_GIVEN RECORDS_:
-*-
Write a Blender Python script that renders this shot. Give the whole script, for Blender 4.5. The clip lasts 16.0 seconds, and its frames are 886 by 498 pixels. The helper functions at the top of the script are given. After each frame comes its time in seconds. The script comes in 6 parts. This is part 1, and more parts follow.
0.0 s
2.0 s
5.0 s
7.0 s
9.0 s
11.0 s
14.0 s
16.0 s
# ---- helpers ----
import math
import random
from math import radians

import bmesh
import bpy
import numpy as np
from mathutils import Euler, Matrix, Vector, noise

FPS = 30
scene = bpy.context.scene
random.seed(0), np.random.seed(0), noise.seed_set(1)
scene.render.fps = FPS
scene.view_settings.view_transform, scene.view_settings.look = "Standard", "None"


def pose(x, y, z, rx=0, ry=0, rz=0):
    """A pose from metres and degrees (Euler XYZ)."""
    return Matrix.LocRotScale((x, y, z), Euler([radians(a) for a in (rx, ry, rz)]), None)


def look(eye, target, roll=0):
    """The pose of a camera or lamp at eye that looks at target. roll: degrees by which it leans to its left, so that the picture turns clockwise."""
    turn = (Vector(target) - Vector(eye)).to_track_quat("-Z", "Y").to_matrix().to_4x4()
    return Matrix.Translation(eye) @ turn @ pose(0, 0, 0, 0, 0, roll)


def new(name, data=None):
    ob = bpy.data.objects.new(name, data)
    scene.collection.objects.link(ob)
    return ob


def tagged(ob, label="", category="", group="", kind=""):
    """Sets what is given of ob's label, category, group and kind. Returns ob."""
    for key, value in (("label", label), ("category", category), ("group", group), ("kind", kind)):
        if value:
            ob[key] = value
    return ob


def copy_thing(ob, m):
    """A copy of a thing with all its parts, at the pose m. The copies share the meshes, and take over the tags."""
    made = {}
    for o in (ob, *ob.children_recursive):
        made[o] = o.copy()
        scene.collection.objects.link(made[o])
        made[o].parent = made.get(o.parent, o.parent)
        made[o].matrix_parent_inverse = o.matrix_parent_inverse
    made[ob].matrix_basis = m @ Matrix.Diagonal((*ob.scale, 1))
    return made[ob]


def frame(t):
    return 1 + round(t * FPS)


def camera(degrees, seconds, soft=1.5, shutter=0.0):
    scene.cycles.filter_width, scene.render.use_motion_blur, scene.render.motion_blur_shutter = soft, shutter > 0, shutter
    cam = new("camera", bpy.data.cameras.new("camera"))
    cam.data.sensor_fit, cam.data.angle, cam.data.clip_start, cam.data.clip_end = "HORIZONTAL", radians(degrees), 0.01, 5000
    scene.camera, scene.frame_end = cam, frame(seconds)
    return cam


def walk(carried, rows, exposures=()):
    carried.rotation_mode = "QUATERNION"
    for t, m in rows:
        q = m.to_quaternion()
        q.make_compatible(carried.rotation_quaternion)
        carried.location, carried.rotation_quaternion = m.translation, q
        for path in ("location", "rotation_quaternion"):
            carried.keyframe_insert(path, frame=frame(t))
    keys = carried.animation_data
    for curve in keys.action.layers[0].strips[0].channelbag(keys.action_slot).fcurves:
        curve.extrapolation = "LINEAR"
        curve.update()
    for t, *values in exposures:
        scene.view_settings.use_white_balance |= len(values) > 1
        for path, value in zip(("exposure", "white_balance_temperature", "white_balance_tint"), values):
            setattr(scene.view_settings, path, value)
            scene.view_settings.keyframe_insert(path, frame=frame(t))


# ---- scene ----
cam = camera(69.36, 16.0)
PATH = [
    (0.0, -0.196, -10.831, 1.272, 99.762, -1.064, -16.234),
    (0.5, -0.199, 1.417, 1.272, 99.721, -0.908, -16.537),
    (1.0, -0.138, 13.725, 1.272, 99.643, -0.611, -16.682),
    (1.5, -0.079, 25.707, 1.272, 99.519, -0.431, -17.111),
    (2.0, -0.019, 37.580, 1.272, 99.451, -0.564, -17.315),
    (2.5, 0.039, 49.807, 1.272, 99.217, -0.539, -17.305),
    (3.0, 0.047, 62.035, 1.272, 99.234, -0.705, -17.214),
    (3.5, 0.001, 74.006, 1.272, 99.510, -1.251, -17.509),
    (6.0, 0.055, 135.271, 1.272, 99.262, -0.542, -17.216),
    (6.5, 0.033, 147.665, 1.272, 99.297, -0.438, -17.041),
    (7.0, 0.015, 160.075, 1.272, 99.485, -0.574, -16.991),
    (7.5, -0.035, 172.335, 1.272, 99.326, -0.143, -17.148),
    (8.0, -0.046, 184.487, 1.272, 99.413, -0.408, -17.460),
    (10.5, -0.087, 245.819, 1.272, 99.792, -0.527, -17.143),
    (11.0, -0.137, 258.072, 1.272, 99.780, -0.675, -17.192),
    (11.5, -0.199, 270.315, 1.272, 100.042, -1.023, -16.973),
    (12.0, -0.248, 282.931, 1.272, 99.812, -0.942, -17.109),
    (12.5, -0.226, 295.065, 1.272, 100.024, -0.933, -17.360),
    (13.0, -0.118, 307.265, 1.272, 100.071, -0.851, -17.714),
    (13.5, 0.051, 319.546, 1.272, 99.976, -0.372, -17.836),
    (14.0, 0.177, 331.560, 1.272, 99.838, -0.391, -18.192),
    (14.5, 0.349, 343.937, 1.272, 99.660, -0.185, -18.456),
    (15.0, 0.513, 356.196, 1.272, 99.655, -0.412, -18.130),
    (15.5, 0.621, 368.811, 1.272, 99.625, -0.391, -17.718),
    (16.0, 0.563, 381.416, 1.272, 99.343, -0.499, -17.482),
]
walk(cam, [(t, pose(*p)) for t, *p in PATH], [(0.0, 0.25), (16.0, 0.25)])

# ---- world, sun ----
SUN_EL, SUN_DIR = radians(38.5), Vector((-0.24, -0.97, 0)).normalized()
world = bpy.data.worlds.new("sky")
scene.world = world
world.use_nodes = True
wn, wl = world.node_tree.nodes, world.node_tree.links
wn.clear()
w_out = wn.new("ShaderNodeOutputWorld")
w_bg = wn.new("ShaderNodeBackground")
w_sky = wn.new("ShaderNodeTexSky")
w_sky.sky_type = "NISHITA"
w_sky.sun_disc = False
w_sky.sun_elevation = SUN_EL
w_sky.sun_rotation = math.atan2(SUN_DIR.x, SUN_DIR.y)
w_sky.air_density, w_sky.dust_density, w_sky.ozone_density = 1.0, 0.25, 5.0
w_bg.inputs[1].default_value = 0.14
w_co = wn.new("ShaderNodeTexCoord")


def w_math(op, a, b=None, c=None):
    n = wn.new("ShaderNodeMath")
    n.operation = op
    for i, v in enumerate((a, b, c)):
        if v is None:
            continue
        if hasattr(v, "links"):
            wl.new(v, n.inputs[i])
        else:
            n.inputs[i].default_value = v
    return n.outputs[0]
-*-
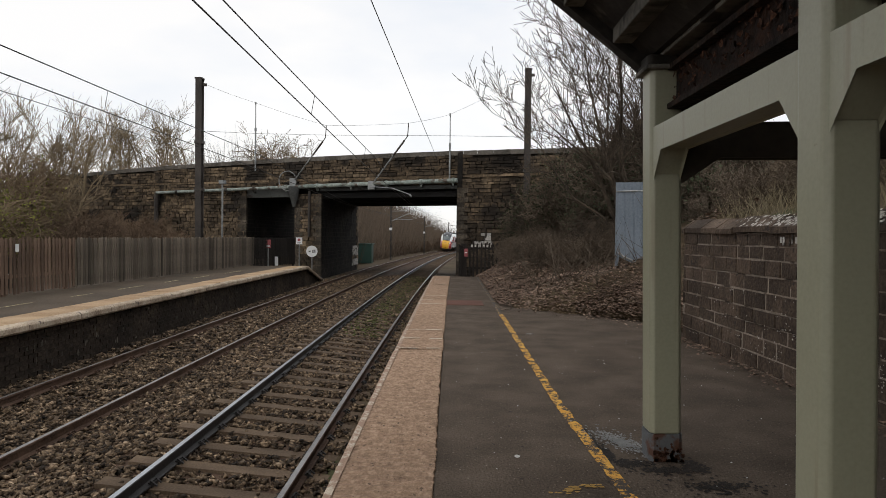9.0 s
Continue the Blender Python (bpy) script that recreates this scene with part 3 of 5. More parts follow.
-*-
_WHAT TO PRODUCE_:
Among the lines above, find the one with "for t, *values" and the one with "scene.view_settings.keyframe_insert(path, frame=frame(t))". Quote both and everything between them, exactly.

_COMPLETE RESPONSE_:
    for t, *values in exposures:
        scene.view_settings.use_white_balance |= len(values) > 1
        for path, value in zip(("exposure", "white_balance_temperature", "white_balance_tint"), values):
            setattr(scene.view_settings, path, value)
            scene.view_settings.keyframe_insert(path, frame=frame(t))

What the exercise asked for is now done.